Chipset:
If the CPU is the brain of a personal computer, the motherboard is its nervous system -- the foundation or platform that supports and provides the data-transfer connections between the processor, memory, AGP and PCI expansion cards, disk drives, and external peripherals. And next to the CPU, the most important part of a motherboard is its core logic chipset.
One manufacturer, Nvidia Corp., prefers the term "platform processor" to "chipset." It's marketing jargon that makes sense, in that a chipset determines a motherboard's and hence computer's capabilities -- everything from what kinds of peripherals you can plug into it to what kinds of CPU and memory it can use. Nowadays, thanks to TV commercials, even casual home-PC buyers are likely to ask which processor a system has. This article will explain why truly smart shoppers learn which chipset it has, too.
North and South:
A chipset's functions are divided into two groups, which are usually handled by two chips -- the Northbridge and Southbridge, which you can think of as "inner" and "outer" or adjacent to the CPU and peripherals, respectively. Names vary -- Intel calls these components hubs; SiS calls them controllers -- but the purpose is the same: the Northbridge and Southbridge provide data bridges between specific sets of bus peripherals.
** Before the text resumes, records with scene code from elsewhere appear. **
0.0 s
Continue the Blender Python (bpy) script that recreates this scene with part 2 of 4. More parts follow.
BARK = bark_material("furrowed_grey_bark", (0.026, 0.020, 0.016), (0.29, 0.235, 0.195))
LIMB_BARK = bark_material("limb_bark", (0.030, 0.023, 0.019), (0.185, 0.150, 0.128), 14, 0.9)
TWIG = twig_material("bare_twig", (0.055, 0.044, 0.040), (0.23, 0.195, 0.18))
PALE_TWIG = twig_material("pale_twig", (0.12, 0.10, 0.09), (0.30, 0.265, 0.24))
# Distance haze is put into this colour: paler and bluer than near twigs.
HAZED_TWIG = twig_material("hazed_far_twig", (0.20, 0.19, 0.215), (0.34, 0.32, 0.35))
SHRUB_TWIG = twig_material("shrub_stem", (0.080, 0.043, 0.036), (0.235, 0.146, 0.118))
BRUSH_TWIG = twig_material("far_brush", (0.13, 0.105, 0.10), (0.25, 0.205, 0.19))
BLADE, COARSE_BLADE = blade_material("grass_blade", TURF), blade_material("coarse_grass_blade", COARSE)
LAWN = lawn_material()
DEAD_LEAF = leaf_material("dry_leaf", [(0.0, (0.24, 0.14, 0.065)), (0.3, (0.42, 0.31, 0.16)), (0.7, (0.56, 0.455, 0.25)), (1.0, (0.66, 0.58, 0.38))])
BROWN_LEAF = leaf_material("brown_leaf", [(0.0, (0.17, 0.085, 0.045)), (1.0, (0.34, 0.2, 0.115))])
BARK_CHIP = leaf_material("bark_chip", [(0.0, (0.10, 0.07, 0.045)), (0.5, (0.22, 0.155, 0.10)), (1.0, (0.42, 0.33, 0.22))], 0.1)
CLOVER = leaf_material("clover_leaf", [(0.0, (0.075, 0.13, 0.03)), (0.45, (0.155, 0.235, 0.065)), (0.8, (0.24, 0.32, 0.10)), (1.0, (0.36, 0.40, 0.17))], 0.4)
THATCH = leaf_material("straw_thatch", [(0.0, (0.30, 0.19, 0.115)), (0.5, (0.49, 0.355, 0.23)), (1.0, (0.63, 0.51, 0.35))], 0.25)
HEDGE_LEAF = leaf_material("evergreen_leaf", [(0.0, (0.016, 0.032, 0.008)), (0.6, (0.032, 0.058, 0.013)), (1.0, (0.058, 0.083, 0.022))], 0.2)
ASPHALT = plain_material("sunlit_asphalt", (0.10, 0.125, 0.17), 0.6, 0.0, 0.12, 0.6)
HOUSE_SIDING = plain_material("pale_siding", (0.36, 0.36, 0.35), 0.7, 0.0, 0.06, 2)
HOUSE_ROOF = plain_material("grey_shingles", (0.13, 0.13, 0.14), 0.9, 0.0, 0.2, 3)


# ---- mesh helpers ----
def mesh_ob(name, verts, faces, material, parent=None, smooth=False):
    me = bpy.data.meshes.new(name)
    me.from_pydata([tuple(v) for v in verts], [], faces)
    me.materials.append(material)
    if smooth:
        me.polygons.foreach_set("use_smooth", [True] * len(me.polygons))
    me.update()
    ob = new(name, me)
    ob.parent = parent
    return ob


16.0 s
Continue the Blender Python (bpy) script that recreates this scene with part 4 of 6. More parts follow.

Intel's block diagram of its recently introduced 845PE Pentium 4 chipset, reproduced below, illustrates the architecture of most standard chipset designs -- the Northbridge handling the more data-intensive pathways such as the memory and AGP (Advanced Graphics Port or screen display) buses, while the Southbridge takes care of secondary connections such as those to ATA/IDE disk drives and USB peripherals. There is a strict division of duties between the Northbridge and Southbridge, as well as a high-speed interface between the two.